Leíamos el diario El
Mundo, donde apareció la noticia, y yo seguía semana a semana abriendo el
paquete que llegaba por Aerovías Alcón –así se escribía- pero no había
continuidad informativa. Yo imaginaba que había razias, secuestros, holocaustos
entre los hámster.., pero no había mayormente información. Solo en el
suplemento humorístico que dirigía Landrú, Tía Vicente, había referencia a
estas ardillitas, sobre todo en los diálogos de María Belén y Alejandra, dos
chicas bienudas.
Por aquel entonces
mi padre había encargado a Cheuquel, el hojalatero, la construcción de un
molino en el cual el animalito se metía y giraba y giraba sin cansarse nunca.
Cheuquel fue para hacerlo a casa de los Guifford, donde tenían uno comprado en
Buenos Aires, y realizó uno con alambre en el que Rinti fue recuperándose de
sus heridas.
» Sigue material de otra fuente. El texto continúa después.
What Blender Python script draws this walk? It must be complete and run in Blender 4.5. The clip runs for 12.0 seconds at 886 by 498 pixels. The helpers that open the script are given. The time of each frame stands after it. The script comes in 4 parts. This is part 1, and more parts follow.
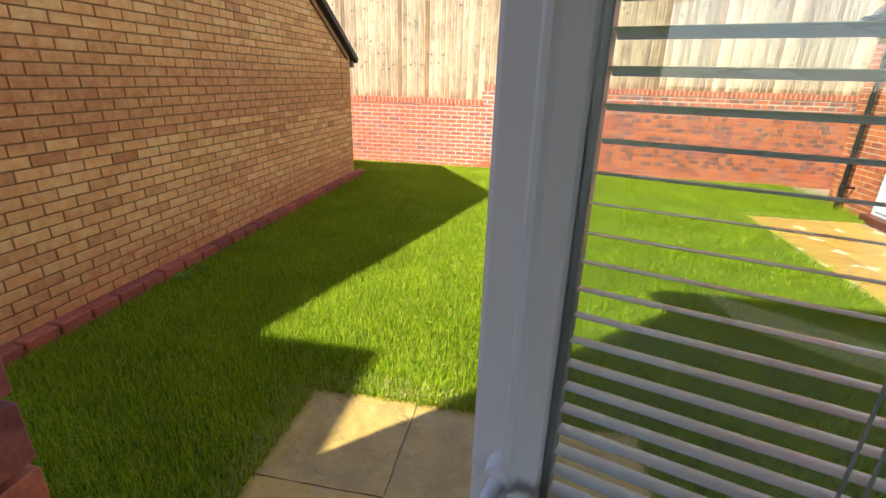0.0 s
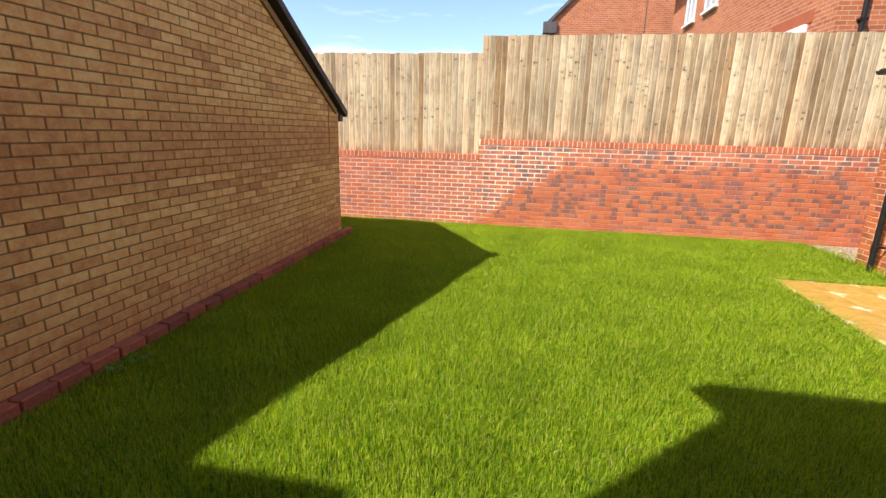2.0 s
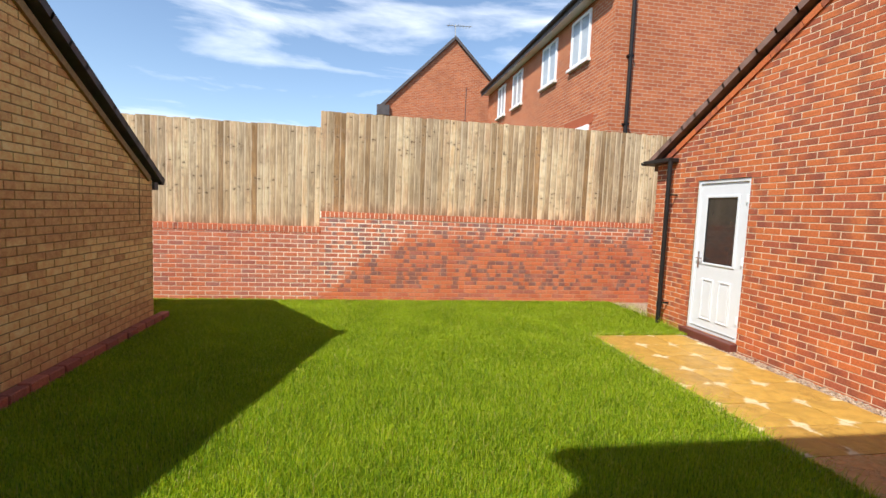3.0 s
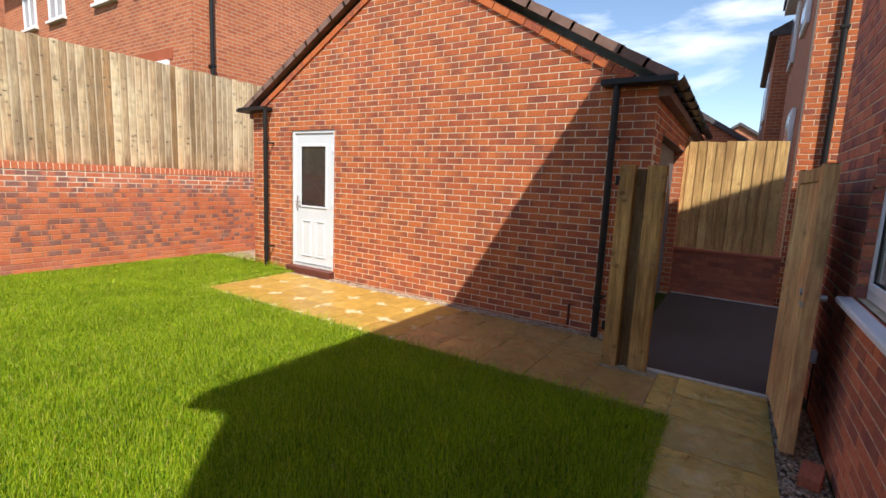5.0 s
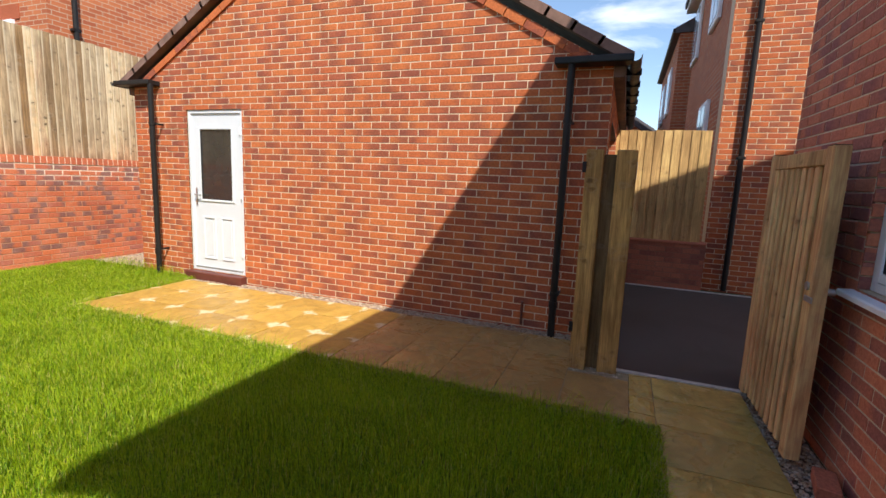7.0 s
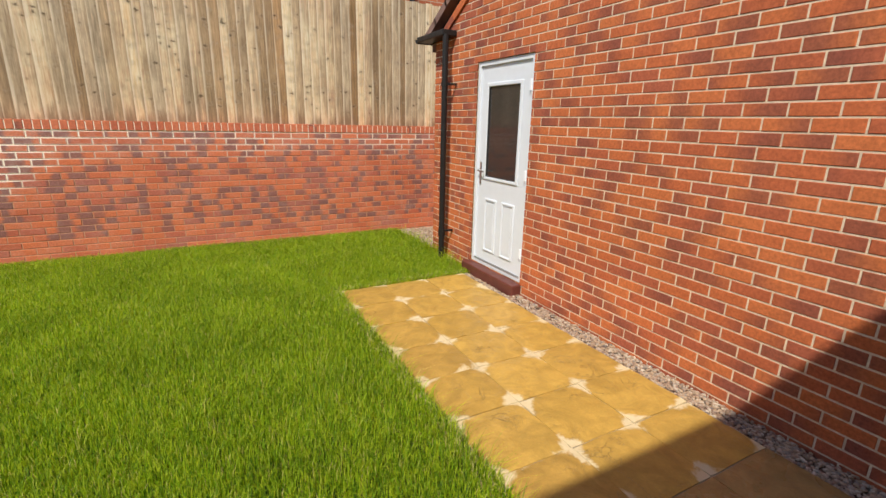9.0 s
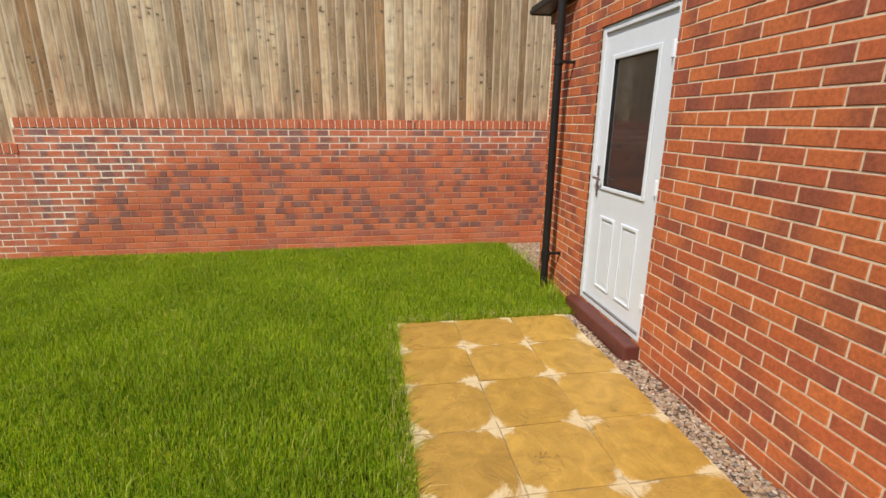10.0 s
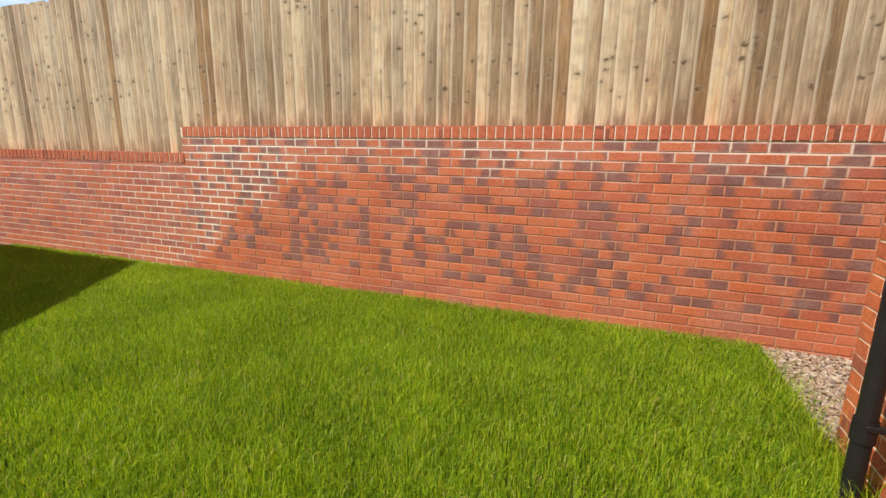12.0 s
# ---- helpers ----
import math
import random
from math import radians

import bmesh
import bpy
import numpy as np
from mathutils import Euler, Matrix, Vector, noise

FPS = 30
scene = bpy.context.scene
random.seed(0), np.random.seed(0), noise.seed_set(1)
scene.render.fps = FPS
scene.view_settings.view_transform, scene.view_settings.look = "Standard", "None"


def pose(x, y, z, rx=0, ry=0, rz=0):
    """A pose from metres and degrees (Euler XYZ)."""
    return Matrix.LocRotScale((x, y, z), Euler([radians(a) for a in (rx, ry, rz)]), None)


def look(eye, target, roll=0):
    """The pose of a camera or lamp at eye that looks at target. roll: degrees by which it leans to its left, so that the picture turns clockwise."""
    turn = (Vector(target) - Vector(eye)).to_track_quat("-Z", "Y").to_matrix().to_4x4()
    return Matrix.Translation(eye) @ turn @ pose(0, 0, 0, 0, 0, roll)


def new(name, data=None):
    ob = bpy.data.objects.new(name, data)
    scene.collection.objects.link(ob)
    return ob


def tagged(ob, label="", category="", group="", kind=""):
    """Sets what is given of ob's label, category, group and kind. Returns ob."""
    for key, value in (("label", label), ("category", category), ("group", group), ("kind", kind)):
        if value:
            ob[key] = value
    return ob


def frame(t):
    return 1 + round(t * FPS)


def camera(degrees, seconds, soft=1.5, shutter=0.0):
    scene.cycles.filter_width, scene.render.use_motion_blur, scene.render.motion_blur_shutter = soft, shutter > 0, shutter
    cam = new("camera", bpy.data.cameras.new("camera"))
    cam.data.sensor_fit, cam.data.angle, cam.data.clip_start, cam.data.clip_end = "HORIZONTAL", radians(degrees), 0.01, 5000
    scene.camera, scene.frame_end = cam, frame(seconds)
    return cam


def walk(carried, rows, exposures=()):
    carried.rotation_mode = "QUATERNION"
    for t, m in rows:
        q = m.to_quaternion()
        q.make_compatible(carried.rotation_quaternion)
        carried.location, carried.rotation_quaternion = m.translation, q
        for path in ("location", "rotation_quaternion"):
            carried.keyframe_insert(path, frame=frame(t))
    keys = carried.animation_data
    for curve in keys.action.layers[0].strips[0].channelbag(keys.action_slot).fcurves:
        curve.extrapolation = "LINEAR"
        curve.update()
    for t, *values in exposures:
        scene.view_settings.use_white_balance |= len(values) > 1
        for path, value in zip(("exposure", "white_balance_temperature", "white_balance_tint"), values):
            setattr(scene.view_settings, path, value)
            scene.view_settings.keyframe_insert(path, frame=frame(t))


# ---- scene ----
cam = camera(87.7, 12.0)
PATH = [
    (0, (1.089, 1.325, 1.629), (0.756, 3.170, 0.932), 1.6),
    (0.2, (1.084, 1.360, 1.629), (0.743, 3.203, 0.931), 2.0),
    (0.5, (1.053, 1.421, 1.629), (0.708, 3.265, 0.935), 1.6),
    (1, (0.989, 1.550, 1.603), (0.671, 3.398, 0.908), 1.6),
    (1.5, (0.918, 1.790, 1.617), (0.604, 3.643, 0.934), 1.7),
    (2, (0.973, 2.006, 1.624), (0.642, 3.917, 1.132), 1.5),
    (2.5, (0.956, 2.09, 1.64), (0.911, 4.071, 1.365), 1.8),
    (2.7, (0.929, 2.161, 1.646), (1.058, 4.147, 1.45), 2.0),
    (4.3, (0.727, 2.26, 1.491), (1.891, 3.868, 1.248), 2.9),
    (4.5, (0.682, 2.246, 1.494), (2.053, 3.678, 1.226), 2.8),
    (5, (0.662, 2.187, 1.497), (2.335, 3.244, 1.212), 2.6),
    (5.5, (0.688, 2.129, 1.492), (2.525, 2.867, 1.213), 2.4),
    (6, (0.747, 2.19, 1.478), (2.658, 2.712, 1.2), 2.4),
    (6.5, (0.81, 2.509, 1.481), (2.716, 3.037, 1.187), 2.5),
    (7, (1.035, 2.755, 1.451), (2.879, 3.467, 1.148), 2.4),
    (7.2, (1.191, 2.855, 1.454), (2.983, 3.685, 1.138), 2.4),
    (8.8, (2.734, 3.703, 1.56), (3.815, 5.302, 1.035), 1.6),
    (9, (2.897, 3.842, 1.585), (3.808, 5.543, 1.057), 1.3),
    (9.5, (3.365, 4.26, 1.561), (3.879, 6.116, 1.024), 0.8),
    (10, (3.843, 4.666, 1.514), (4.14, 6.571, 0.981), 0.4),
    (10.5, (4.189, 5.117, 1.501), (4.264, 7.045, 0.974), 0.4),
    (11, (4.387, 5.597, 1.471), (4.215, 7.529, 0.984), 0.3),
    (11.5, (4.534, 6.118, 1.441), (4.16, 8.025, 0.969), 0.5),
    (12, (4.466, 6.585, 1.33), (3.787, 8.419, 0.91), 0.9),
]
EXPOSURES = [(0.0, 1.22), (1.0, 1.14), (1.5, 0.98), (2.0, 0.68), (2.5, 0.46), (4.5, 0.34), (5.5, 0.55), (7.0, 0.5), (9.0, 0.08), (9.5, -0.03), (10.5, -0.1), (11.0, -0.1), (11.5, -0.03), (12.0, 0.15)]
walk(cam, [(t, look(eye, target, roll)) for t, eye, target, roll in PATH], EXPOSURES)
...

Cuando terminó la abstinencia marital se sumaron todos, y era un
circo verlos jugan y jugar, debiendo engrasar cada tanto el artefacto.
Con los años me
acordé de ese artefacto al ver a la gente tan metida en sus cintas de hacer
gimnasia.
Los hámster, en gran
número comían mucho más, el período de lactancia era corto, y se acabaron las
castañas.., debí reemplazarlas por semillas de girasol que no imaginaban que
tenía uso alimentario humano.
Yo solía comunicarme
mucho más con el macho que con la hembra. Rinti parecía escucharme mientras lo
hacía deslizarse por mis manos y mis brazos. En algún momento lo llevaba a mi
dormitorio y subía y bajaba de la cama con admirable habilidad.
Pero lo que no
resultó ser un negocio fue la venta de las crías. Terminaba regalándolas y en
muchos casos llegaron a devolvérmelas porque en las casas a donde la llevaban
sus nuevos dueños –chicos como yo- no eran aceptadas.
La vida sexual de
estos animalitos eran intensos y Lassie tuvo dos camadas más de crías que en
algunos casos alcanzó la docena.
Todo se complicó
cuando mi madre fue derivada a Buenos Aires por una operación de bocio y allí
me di cuenta que yo no era del todo el que me dedicaba a cuidarlos, sobre todo
a limpiar sus latas.
Un buen día la
hembra desapareció y el macho entró a entristecerse, ya no andaba en la rueda
del molino como antes.
Mi ardilla ya no era
centro de atención de los amigos, que por otra parte habían mermado en su
concurrencia a casa. Me parece que al no estar mamá las meriendas no eran como
antes y entonces.., entraron a faltar. El que asistía era Juan Domingo Torres,
mi Tocayo, que lo miraba con admiración a mi ardillito banco. Un día le
pregunté delante suyo si le gustaría irse a vivir con él, y Rinti pareció
decirme que sí. Al rato lo vi chuequear con una lata bajo el brazo, donde iba
mi mascota, mientras que en las otras manos y el hombro cargaba una bolsa de
semillas y otra arpillera de viruta.
No supe más de
Rinti.
Domingo me dijo que
estaba bien, que me mandaba saludos, cuando lo encontré en una matiné del Cine
Roca, un tiempo después.. Estaba en compañía de uno de sus hermanos, cuando se
apagaron las luces me pareció ver que extraían de sus bolsillos semillas de
girasol, las que comían haciendo pequeños ruiditos, como si fueran dos hámster descomunales.